The reason for my concern with this particualr flatworm is because it is a predator of our earthworms which keeps our soils in good condition as well as being a source of food for lots of animals and birds. They have been known to reduce earthworms to below detectable levels. The New Zealand flatworm likes cool damp conditions and reproduces by laying an egg capsule which usually has inside it 6 to 7 creamy coloured ‘hatchings’. It probably feeds at night on the soil surface where it catches the earthworms and digests them externally and then sucks up the resulting ‘soup”. During the day the new Zealand flatworm hides under polythene bags, bits of wood or stones and that is the best place to look for them.

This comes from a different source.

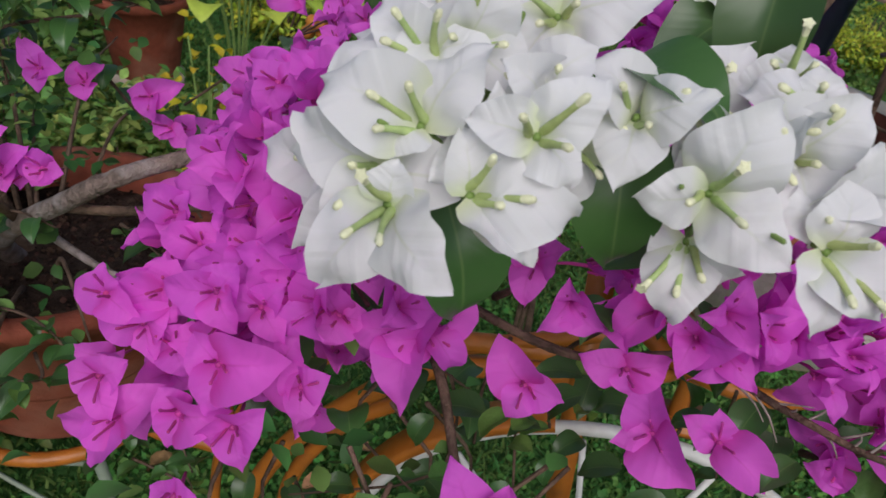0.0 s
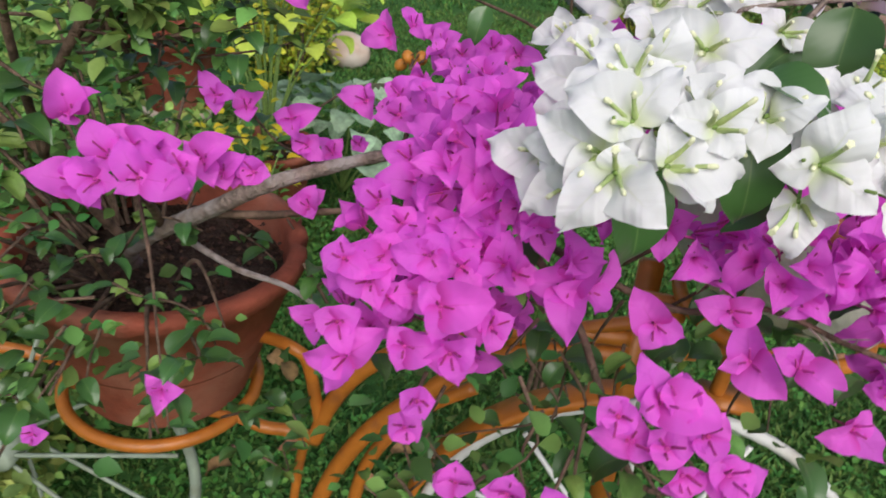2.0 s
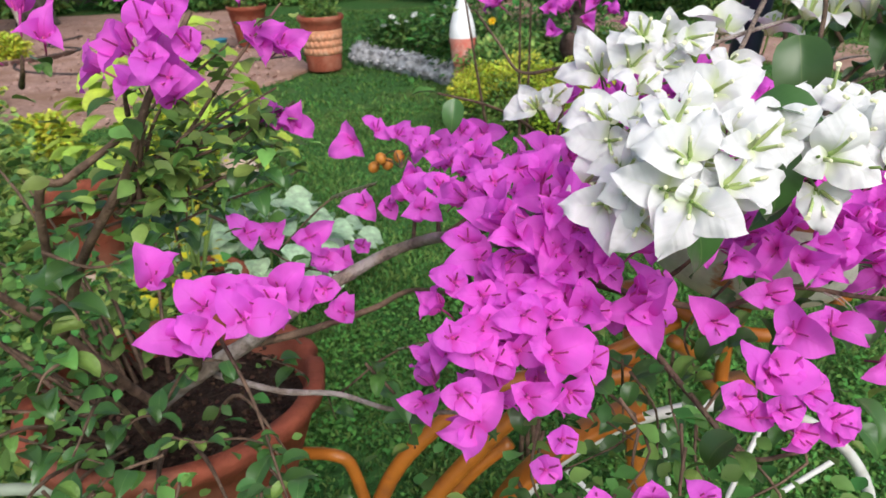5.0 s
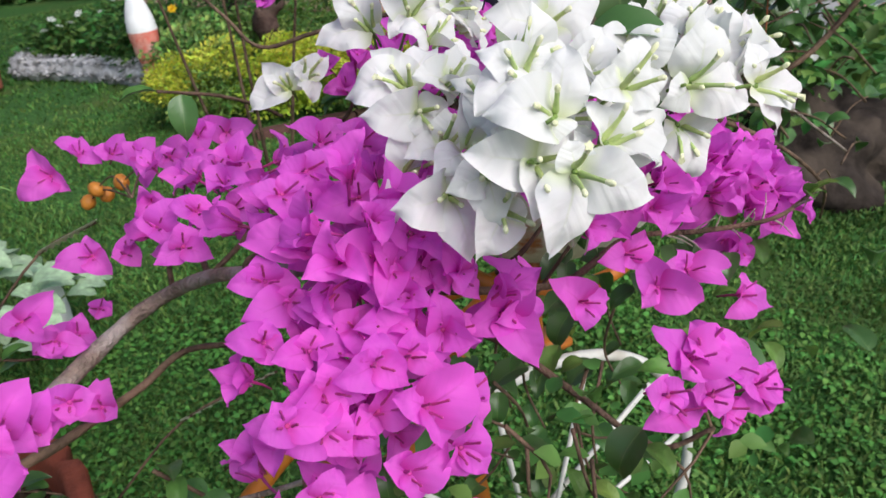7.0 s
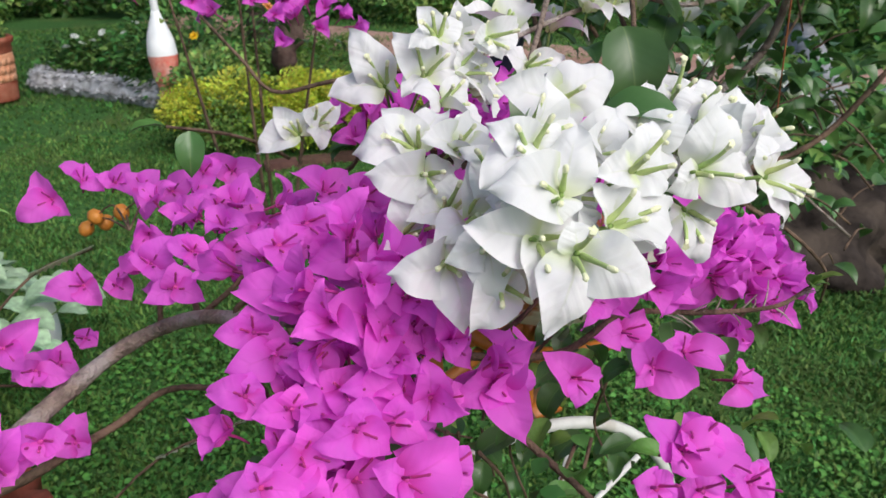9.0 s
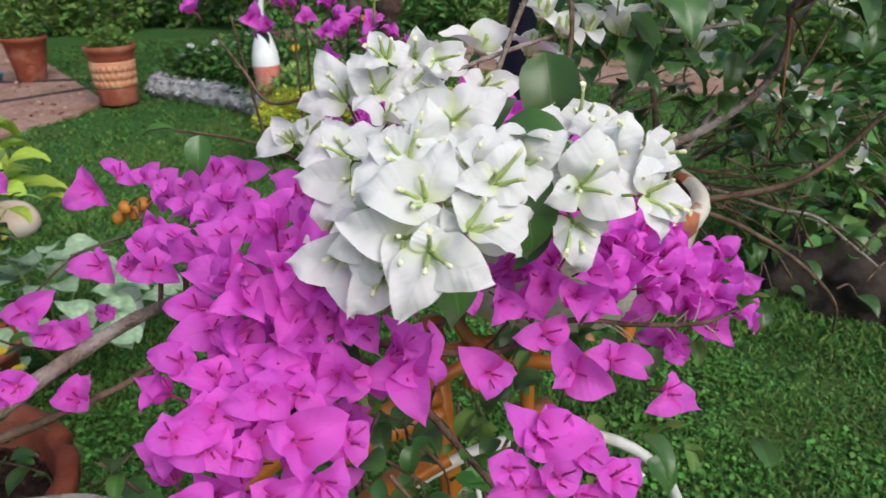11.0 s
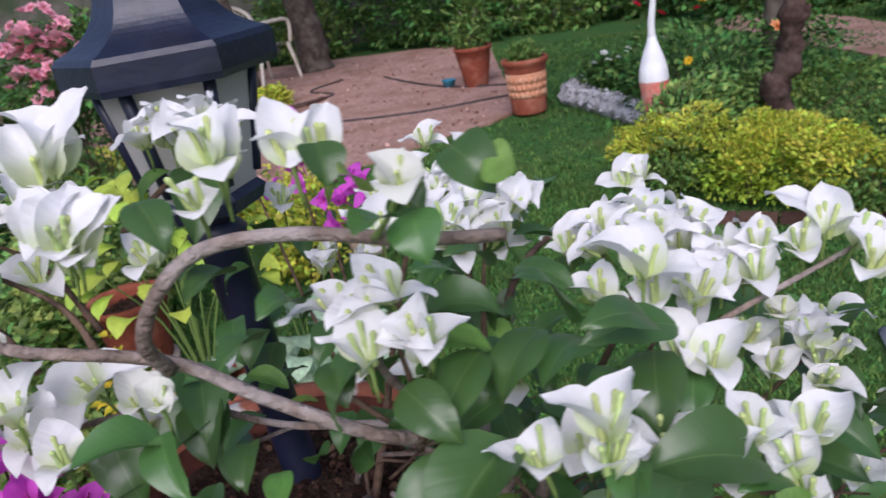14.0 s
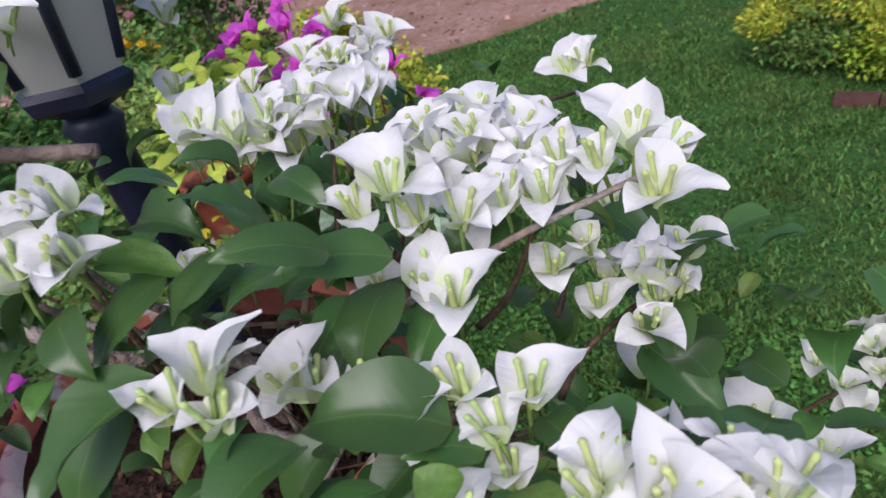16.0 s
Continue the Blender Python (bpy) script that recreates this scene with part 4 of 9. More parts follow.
def bloom(plant, at, a, b, c, kind):
    """A floret whose three bracts reach the given millimetres from its throat; its flower tubes stand along the bracts' common axis."""
    rnd = random.Random(f"{at}{kind}")
    reach = [Vector(v) / 1000 for v in (a, b, c)]
    way = [v.normalized() for v in reach]
    normal = (way[0].cross(way[1]) + way[1].cross(way[2]) + way[2].cross(way[0]))
    out = Vector((0, -0.8, 0.6))
    if normal.length < 0.35:
        normal = normal + out * 0.5
    if normal.dot(out) < 0:
        normal = -normal
    axis = (normal.normalized() + 0.5 * (way[0] + way[1] + way[2])).normalized()
    if kind in ("cup", "cream"):
        axis = (Vector((0, -0.15, 1.0)) + 0.35 * (way[0] + way[1] + way[2])).normalized()
    ob = new("floret", STALK["magenta" if kind == "magenta" else "white"])
    ob.parent = plant
    frame_ = turn_to(axis)
    ob.matrix_basis = Matrix.Translation(Vector(at) - plant.location) @ frame_
    back = frame_.to_3x3().transposed()
    tubes = {"white": WHITE_TUBES, "cup": CUP_TUBES, "cream": CREAM_TUBES, "magenta": MAGENTA_TUBES}[kind]
    for k, v in enumerate(reach):
        y = back @ v.normalized()
        z = Vector((rnd.uniform(-0.15, 0.15), rnd.uniform(-0.15, 0.15), 1.0))
        x = y.cross(z)
        x = x.normalized() if x.length > 0.05 else y.orthogonal().normalized()
        z = x.cross(y)
        bract = new("bract", rnd.choice(OPEN_BRACTS[kind]))
        bract.parent = ob
        s = v.length / 0.04
        wide = min(max(s, 0.8), 1.2) * rnd.uniform(0.96, 1.1)
        bract.matrix_basis = Matrix.Translation((0, 0, 0.0012 * k)) @ Matrix((x, y, z)).transposed().to_4x4() @ Matrix.Diagonal((wide, s, s, 1))
        t = new("flower_tube", rnd.choice(tubes[:4]) if rnd.random() > 0.12 else tubes[-1])
        t.parent = ob
        w = math.atan2(-y.x, y.y)
        t.matrix_basis = Matrix.Rotation(w, 4, "Z") @ Matrix.Translation((0, 0.003, 0.001)) @ Matrix.Rotation(radians(-rnd.uniform(2, 16)), 4, "X")
    return ob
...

Do keep your eyes open for these as I certainly don’t want to see them in my garden, they are quite distinctive because as the name implies, they are quite flat in shape and quite different from the round friendly earthworm.
Reporting New Zealand Flatworms
If you see any of these flatworms then you could help towards the research work that is going on into these aliens by contacting Mr Brian Boag at the Scottish Crop Research Institute, Invergowrie, Dundee DD2 5DA or telephone on 01382 562 731.
Also at the Dundee show, daily Seminars were organised jointly by the RHS and the NVS; one of the speakers there was Dr Jack Dunnett B.Sc.(Agric.) Ph.D, M.I.Biol., F.R.Ag.S. from Caithness. Whilst at the seminar he introduced his new book called A Scottish Potato Breeders Harvest which is about his lifetime work in breeding new and exciting varieties of potatoes. Undoubtedly Dr Dunnett has become a legend in his own lifetime within the potato world having introduced varieties that will surely be with us for many years to come. To list just a few of the most popular varieties: Nadine, Stroma, Winston, Kestrel Swift, Celine, Maxine, Osprey, Harmony, all of these when well grown would win at any level. Indeed during his talk that day he mentioned that five of the six dishes staged in the World Potato Championships and three of the four dishes in the Scottish Potato Championships were of his own breeding.
The book is certainly compelling reading to anyone who has an interest in breeding potatoes and covers a lifetime of work, 46 years in total, and the first paper in the book is a text of the first lecture he gave as a private potato breeder some fifteen years ago.
The book is available from Thompson and Morgan, Poplar Lane, Ipswich. IP8 3BU and the price is £24.00 inclusive of post and packing.
Duringa question and answer session at the above show a question was raised regarding the bronzy colour that one grower had coming through on the skin of his tomatoes. No one seemed to have the right answer for this one, after the event I had a letter from Robert Foster from Mansfield who had experienced this phenomenon and he says that the bronzing is part of a range of skin discoloration”s attributed to tomato mosaic virus; the colouring is brought about by necrotic (dying) cells.
Tomato mosaic virus is the main cause of these symptoms, but poor growing conditions such as incorrect temperatures, poor light, excessive watering and nutrient levels can increase the chances of this problem occurring. Choosing tomatoes that have a tolerance to tomato mosaic virus will go a long way to avoid the problem.
I just hope that the gentleman who raised the question at the seminar will appreciate this reply.